Review and refine your brand as your career evolves
A personal brand should not be frozen. As your responsibilities, goals, and confidence change, your brand should become more precise and more mature. What served you early in your career may be too narrow for the leader you are becoming.
Notice when your brand no longer fits
If people consistently underestimate your scope, associate you with a previous role, or overlook your strategic ability, it may be time to update how you describe yourself and where you show up. Growth often requires a deliberate repositioning. You may need to speak more about outcomes than effort, about leadership rather than support, or about direction rather than execution alone.
A simple personal brand review checklist
Can I describe my value clearly in a few sentences?
Do my public profiles match the level at which I now operate?
Are my values visible in how I work and lead?
Do people know me for a specific kind of strength or contribution?
Am I building relationships that reflect where I want to go next?
Does my daily behaviour support the reputation I want to earn?
If you cannot answer yes to most of these questions, the issue is not failure. It is simply a sign that your brand needs more intention.
Conclusion: a strong personal brand is a leadership practice
Developing a strong personal brand as a woman is not about becoming a carefully managed image.
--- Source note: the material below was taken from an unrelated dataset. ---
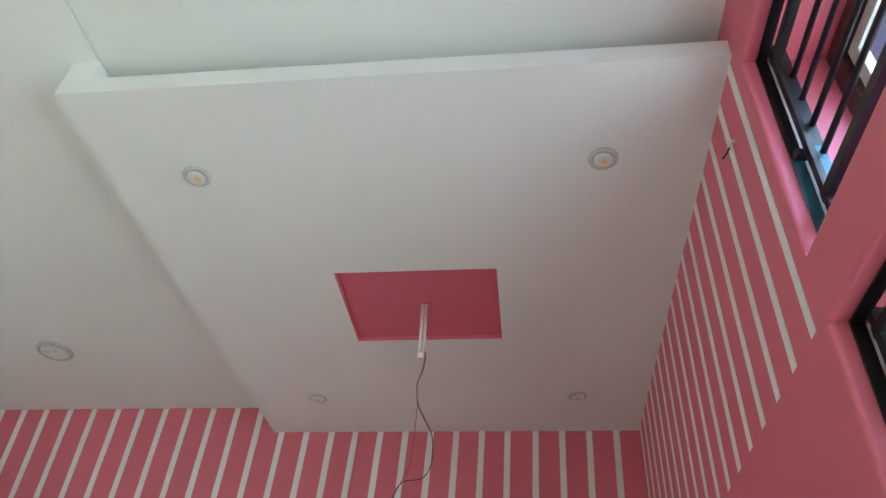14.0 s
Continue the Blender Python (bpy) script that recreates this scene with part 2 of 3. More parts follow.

It is about aligning who you are, how you lead, and what people experience when they work with you. The women with the most compelling brands are rarely the most performative. They are the most coherent. Their values are visible, their communication is clear, their standards are high, and their presence feels grounded in substance.
That is why leadership skills for women belong at the heart of personal brand development. When your brand is built on credibility rather than performance, it becomes resilient. It helps people recognise your voice, trust your judgement, and understand your impact. In a crowded professional world, that kind of clarity is not a luxury. It is a leadership advantage.